Behavior Cloning of MPC for 3-DOF Robotic Manipulators
Title: Approximating Model Predictive Control via Behavior Cloning for 3-DOF Robotic Arms
Abstract: Although Model Predictive Control (MPC) is renowned for its robustness and stability guarantees, its high computational demands often hinder deployment in real-time applications. This study explores the use of Behavior Cloning to create surrogate policies that approximate MPC for the real-time operation of a three-degree-of-freedom (3-DOF) robotic manipulator. We establish a baseline control framework that integrates Inverse Kinematics with MPC and subsequently test various neural network structures—including traditional regression methods, Deep Multi-Layer Perceptrons (MLPs), and Recurrent Neural Networks (RNNs)—to identify computationally efficient alternatives. The research examines architectural trade-offs, stability implications, and the models' generalization potential. Through a combination of online and offline testing, we evaluate these surrogate policies based on their accuracy, speed, and alignment with the original MPC strategy.

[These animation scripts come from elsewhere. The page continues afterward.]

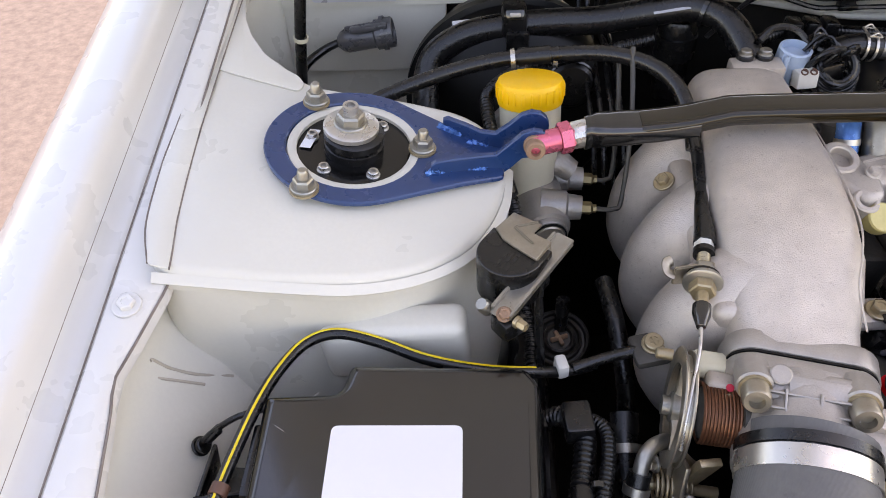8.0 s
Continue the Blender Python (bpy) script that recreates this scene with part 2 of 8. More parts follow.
hc = HOSE_CLOTH.node_tree
weft = hc.nodes.new("ShaderNodeTexWave")
weft.inputs["Scale"].default_value, weft.inputs["Distortion"].default_value = 170.0, 2.5
hco = hc.nodes.new("ShaderNodeTexCoord")
hturn = hc.nodes.new("ShaderNodeMapping")
hturn.inputs["Rotation"].default_value = (0.5, 0.35, 0.85)
hc.links.new(hco.outputs["Object"], hturn.inputs["Vector"])
hc.links.new(hturn.outputs[0], weft.inputs["Vector"])
weft_bump = hc.nodes.new("ShaderNodeBump")
weft_bump.inputs["Strength"].default_value, weft_bump.inputs["Distance"].default_value = 0.18, 0.0005
hc.links.new(weft.outputs["Fac"], weft_bump.inputs["Height"])
hc.links.new(weft_bump.outputs[0], hc.nodes["Principled BSDF"].inputs["Normal"])
HOSE_WOVEN = mat("cross_hatched_rubber", (0.022, 0.0218, 0.022), 0.26, var=0.2, scale=40, grain=300, bump=0.1, spec=0.8, ior=1.6)
hw = HOSE_WOVEN.node_tree
hatch = hw.nodes.new("ShaderNodeTexChecker")
hatch.inputs["Scale"].default_value = 420.0
hwc = hw.nodes.new("ShaderNodeTexCoord")
hwm = hw.nodes.new("ShaderNodeMapping")
hwm.inputs["Rotation"].default_value = (0.4, 0.2, 0.785)
hw.links.new(hwc.outputs["Object"], hwm.inputs["Vector"])
hw.links.new(hwm.outputs[0], hatch.inputs["Vector"])
hatch_bump = hw.nodes.new("ShaderNodeBump")
hatch_bump.inputs["Strength"].default_value, hatch_bump.inputs["Distance"].default_value = 0.35, 0.0005
hw.links.new(hatch.outputs["Fac"], hatch_bump.inputs["Height"])
hw.links.new(hatch_bump.outputs[0], hw.nodes["Principled BSDF"].inputs["Normal"])
CAST_OIL = mat("oil_stained_alloy", (0.17, 0.150, 0.122), 0.36, metal=0.6, var=0.3, scale=60, grain=500, bump=0.5, dirt=(0.035, 0.028, 0.02), dirt_amt=0.1)
# dark line colour for panel seams and the shade in their creases
SEAM = mat("seam_crease_dark", (0.20, 0.165, 0.14), 0.7, var=0.3, scale=60)
# rail paint darkened for grime and for the shade of the lower bay
GRIMY_SHADE = mat("grimy_shade_dark_steel", (0.035, 0.031, 0.026), 0.5, var=0.2, scale=16, bump=0.1, dirt=(0.02, 0.017, 0.014), dirt_amt=0.1)
SEALER = mat("stained_seam_sealer", (0.42, 0.37, 0.30), 0.5, var=0.15, scale=40)
FOAM = mat("crumbling_foam", (0.17, 0.14, 0.11), 0.95, var=0.35, scale=110, grain=420, bump=1.0)
# near-black for grimy metal, and for the shade in gaps and hollows
DARK = mat("dark_grime_and_shade", (0.006, 0.0055, 0.005), 0.5, var=0.35, scale=40, grain=400, bump=0.4, dirt=(0.016, 0.0135, 0.0115), dirt_amt=0.05, spec=0.25)
SILVER_PL = mat("silver_label", (0.55, 0.56, 0.58), 0.35, metal=0.4, var=0.04)
GROUND = mat("beige_concrete", (0.150, 0.124, 0.112), 0.9, var=0.25, scale=30, grain=160, bump=0.8, dirt=(0.085, 0.072, 0.066), dirt_amt=0.1)

# ---- mesh helpers ----
BASE = {}


def mesh_of(bm, material, smooth=38):
    me = bpy.data.meshes.new("mesh")
    bmesh.ops.recalc_face_normals(bm, faces=bm.faces)
    bm.to_mesh(me)
    bm.free()
    me.materials.append(material)
    if smooth:
        me.shade_smooth()
        me.set_sharp_from_angle(angle=radians(smooth))
    return me


def thing(name, base, label, category, group="", kind=""):
    """An empty at a thing's base, under which its parts go."""
    ob = new(name)
    ob.empty_display_size = 0.02
    ob.location = base
    BASE[ob.name] = Vector(base)
    return tagged(ob, label, category, group, kind)


def part(name, bm, material, parent, label="", smooth=38):
    """One mesh, in world coordinates, under a thing or a part."""
    ob = new(name, mesh_of(bm, material, smooth))
    if parent is not None:
        ob.parent = parent
        ob.matrix_parent_inverse = Matrix.Translation(BASE.get(parent.name, Vector())).inverted()
    if label:
        ob["label"] = label
    return ob


def solo(name, bm, material, label, category, group="", kind="", smooth=38):
    return tagged(part(name, bm, material, None, "", smooth), label, category, group, kind)


def V(*a):
    return Vector(a)


def aim(d):
    """A turn that takes z to the direction d."""
    return Vector(d).to_track_quat("Z", "Y").to_matrix().to_4x4()


def box(c, s, rot=(0, 0, 0), bev=0.002, seg=2, bm=None, taper=(1, 1)):
    """A box of size s about c, bevelled; taper scales its top."""
    out = bm or bmesh.new()
    b = bmesh.new()
    bmesh.ops.create_cube(b, size=1)
    for v in b.verts:
        k = taper if v.co.z > 0 else (1, 1)
        v.co = Vector((v.co.x * s[0] * k[0], v.co.y * s[1] * k[1], v.co.z * s[2]))
    if bev > 0:
        bmesh.ops.bevel(b, geom=b.edges[:], offset=min(bev, min(s) * 0.45), segments=seg, profile=0.5, affect="EDGES")
    b.transform(pose(*c, *rot))
    return join(out, b)


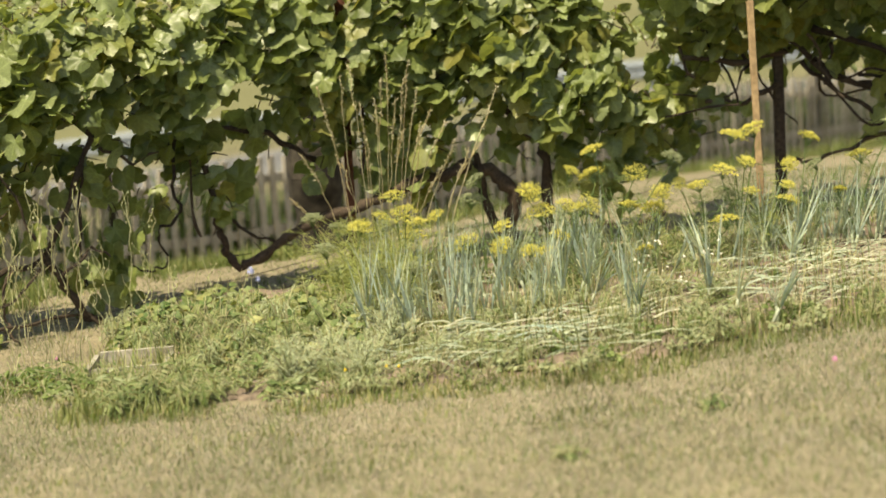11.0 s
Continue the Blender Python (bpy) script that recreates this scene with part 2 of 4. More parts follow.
class Mesh:
    """Collects vertices and faces of one mesh."""

    def __init__(self):
        self.v, self.f, self.m, self.n, self.slot, self.uv = [], [], [], 0, 0, []

    def add(self, verts, faces, uv=None):
        self.v.append(np.asarray(verts, float).reshape(-1, 3))
        self.uv.append(np.zeros((len(self.v[-1]), 2)) if uv is None else uv)
        self.f += [tuple(i + self.n for i in f) for f in faces]
        self.m += [self.slot] * len(faces)
        self.n += len(self.v[-1])

    def stamp(self, shape, matrix):
        """Add a ready shape (verts, faces) at a 4x4 pose."""
        v = np.asarray(shape[0])
        a = np.array(matrix)
        self.add(v @ a[:3, :3].T + a[:3, 3], shape[1], v[:, :2])

    def tube(self, points, r0, r1=None, sides=6):
        """A tapering round bar along points."""
        p = np.asarray(points, float)
        r1 = r0 if r1 is None else r1
        n = len(p)
        d = np.gradient(p, axis=0)
        d /= np.linalg.norm(d, axis=1)[:, None] + 1e-9
        up = np.array([0.31, 0.52, 0.79])
        s = np.cross(d, up)
        s /= np.linalg.norm(s, axis=1)[:, None] + 1e-9
        q = np.cross(d, s)
        rad = np.linspace(r0, r1, n) if np.ndim(r0) == 0 else np.asarray(r0)
        ang = np.arange(sides) * 2 * math.pi / sides
        ring = p[:, None] + rad[:, None, None] * (s[:, None] * np.cos(ang)[None, :, None] + q[:, None] * np.sin(ang)[None, :, None])
        faces = [(i * sides + j, i * sides + (j + 1) % sides, (i + 1) * sides + (j + 1) % sides, (i + 1) * sides + j)
                 for i in range(n - 1) for j in range(sides)]
        faces += [tuple(range(sides))[::-1], tuple(range((n - 1) * sides, n * sides))]
        self.add(ring.reshape(-1, 3), faces)

    def ribbon(self, points, w0, side, tip=0.1, fold=0.0):
        """A grass-like strip along points, tapering to its tip, folded along its middle."""
        p = np.asarray(points, float)
        n = len(p)
        u = np.linspace(0, 1, n)
        w = w0 * np.maximum(tip, 1 - u ** 2.2)[:, None] / 2
        s = np.asarray(side, float)
        s = s / (np.linalg.norm(s) + 1e-9)
        d = np.gradient(p, axis=0)
        nrm = np.cross(s, d)
        nrm /= np.linalg.norm(nrm, axis=1)[:, None] + 1e-9
        v = np.concatenate([p - s * w + nrm * w * fold, p, p + s * w + nrm * w * fold], axis=1).reshape(-1, 3)
        faces = []
        for i in range(n - 1):
            a = 3 * i
            faces += [(a, a + 1, a + 4, a + 3), (a + 1, a + 2, a + 5, a + 4)]
        self.add(v, faces)

    def box(self, x0, y0, z0, x1, y1, z1, bevel=0.0):
        b = min(bevel, (x1 - x0) / 2.01, (y1 - y0) / 2.01)
        ring = [(x0 + b, y0), (x1 - b, y0), (x1, y0 + b), (x1, y1 - b), (x1 - b, y1), (x0 + b, y1), (x0, y1 - b), (x0, y0 + b)]
        v = [(x, y, z0) for x, y in ring] + [(x, y, z1) for x, y in ring]
        self.add(v, [(i, (i + 1) % 8, 8 + (i + 1) % 8, 8 + i) for i in range(8)] + [tuple(range(7, -1, -1)), tuple(range(8, 16))])

    def data(self, name, *mats, smooth=False):
        me = bpy.data.meshes.new(name)
        me.from_pydata(np.concatenate(self.v).tolist(), [], self.f)
        for q in mats:
            me.materials.append(q)
        if len(mats) > 1:
            me.polygons.foreach_set("material_index", self.m)
        if smooth:
            me.polygons.foreach_set("use_smooth", [True] * len(self.f))
        me.update()
        uv = np.concatenate(self.uv)
        if mats and mats[0] == M_VINE_LEAF:
            idx = np.empty(len(me.loops), dtype=np.int32)
            me.loops.foreach_get("vertex_index", idx)
            me.uv_layers.new(name="leaf").data.foreach_set("uv", uv[idx].ravel())
        return me


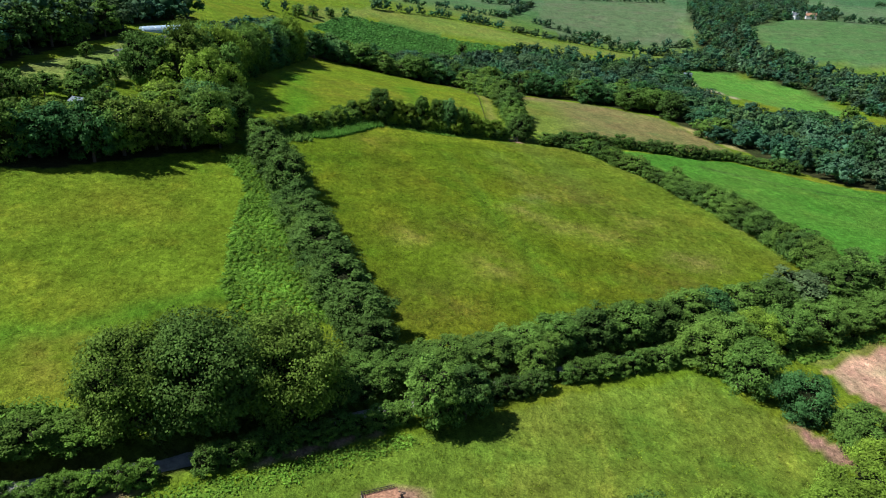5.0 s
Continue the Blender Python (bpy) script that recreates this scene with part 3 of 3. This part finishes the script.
for x, y, h, w, leaf in ((-34.6, 50.8, 16.2, 15.5, "sunny"), (-36, 59, 15, 11, "sunny"), (-41.5, 71, 14, 12, "sunny"), (-46.5, 83, 13.5, 12, "sunny"), (-52, 95, 13, 11, "light"), (-57, 107, 12.5, 11, "sunny"), (-61, 119, 12.5, 10, "mid"), (-64, 130, 12, 10, "sunny"), (-62, 141, 12, 10, "mid")):
    tree("fine" if y < 85 else "oak", x + (1.4 if y > 50 else 0.5), y, h * (0.9 if y > 50 else 0.95), w * 0.92, leaf, "tall sunlit green tree in a row along the lane", "row of lane trees")
for x, y, h, w, leaf in ((-35, 57, 11, 9, "sunny"), (-39.5, 65, 10, 9, "light"), (-43, 77.5, 10.5, 9, "sunny"), (-48, 89.5, 9, 9, "light"), (-54, 100.5, 10, 10, "sunny"), (-58, 113, 9, 9, "sunny"), (-61.5, 125, 10, 9, "sunny"), (-62, 135.5, 9, 9, "light"), (-68, 137, 9, 9, "sunny"), (-67, 146, 10, 10, "sunny"), (-64, 153, 10, 10, "mid")):
    tree("grove" if y > 60 else "oak", x + 1.4, y, h * 0.85, w * 0.88, leaf, "leafy green tree filling a lane-side row", "row of lane trees")
for x, y, h, w in ((-60.5, 100, 11, 8.5), (-65, 109, 10.5, 9), (-69, 118, 10, 9), (-73, 127, 9, 9)):
    tree("grove", x, y, h, w, PLANTS.choice(("mid", "dark", "sunny")), "green tree leaning over the climbing lane", "row of lane trees")
hedge([(-70, 148), (-84, 145), (-100, 148), (-118, 152)], 3.4, 4.0, 2.6, ("mid", "dark"), "low green hedge between a ripe field and pasture")
tree("ash", -23.4, 55, 7, 6, "grey", "pale grey-green willow shrub under tall trees")
for x, y, h in ((-66, 92, 8), (-70, 101, 9), (-74, 111, 7), (-78, 122, 5), (-84, 134, 4), (-80, 147, 4)):
    tree("oak", x, y, h, 8, "mid", "green hedgerow tree on the far side of the lane", "far lane trees")
for x, y, h, w in ((22.3, 63.4, 7.6, 7.6), (26.4, 61.0, 9.0, 9.0), (30.0, 57.0, 8.6, 8.6), (29.6, 52.0, 5.6, 7.0)):
    tree("bush", x, y, h, w, "mid", "large rounded hazel bush beside the paddock gate", "paddock bushes")
LOW = "low trimmed green hedge along the stony lane"
hedge([(-27, 43.2), (-20, 46.4), (-14, 49.4), (-9, 51.6)], 1.4, 2.8, 1.9, "bramble", LOW)
hedge([(-5, 52.4), (3.5, 56.6)], 1.5, 2.6, 1.6, "mid", LOW)
hedge([(7, 59.4), (15.2, 64.2)], 2.4, 3.2, 1.7, "mid", LOW)
hedge([(21, 69), (31, 75)], 3.2, 3.4, 1.8, "mid", LOW)
hedge([(35.5, 76.8), (47, 84.6), (58, 91)], 2.7, 2.8, 1.5, ("mid", "bramble"), LOW)
hedge([(62, 93.6), (72, 100.4), (84, 107.4)], 2.6, 3.0, 1.7, "mid", LOW)
hedge([(92, 112), (103, 119)], 3.4, 3.4, 2.0, "dark", LOW)
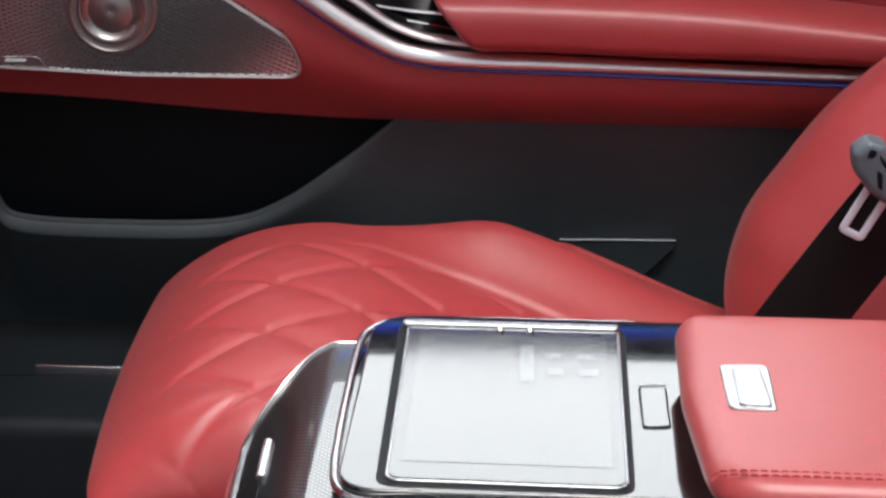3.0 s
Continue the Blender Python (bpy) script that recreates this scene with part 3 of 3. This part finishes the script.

The findings indicate that Behavior Cloning significantly alleviates the computational load of MPC for 3-DOF manipulators, delivering an 84.98% success rate with relaxed tolerances while cutting inference latency by a factor of three. Intriguingly, static network architectures proved superior to temporal ones, suggesting that instantaneous state data is sufficient for this specific application. Nevertheless, a discrepancy in precision emerged under strict tolerance conditions, implying that while Behavior Cloning successfully captures the global optimal trajectory, additional investigation is required to reduce terminal steady-state errors.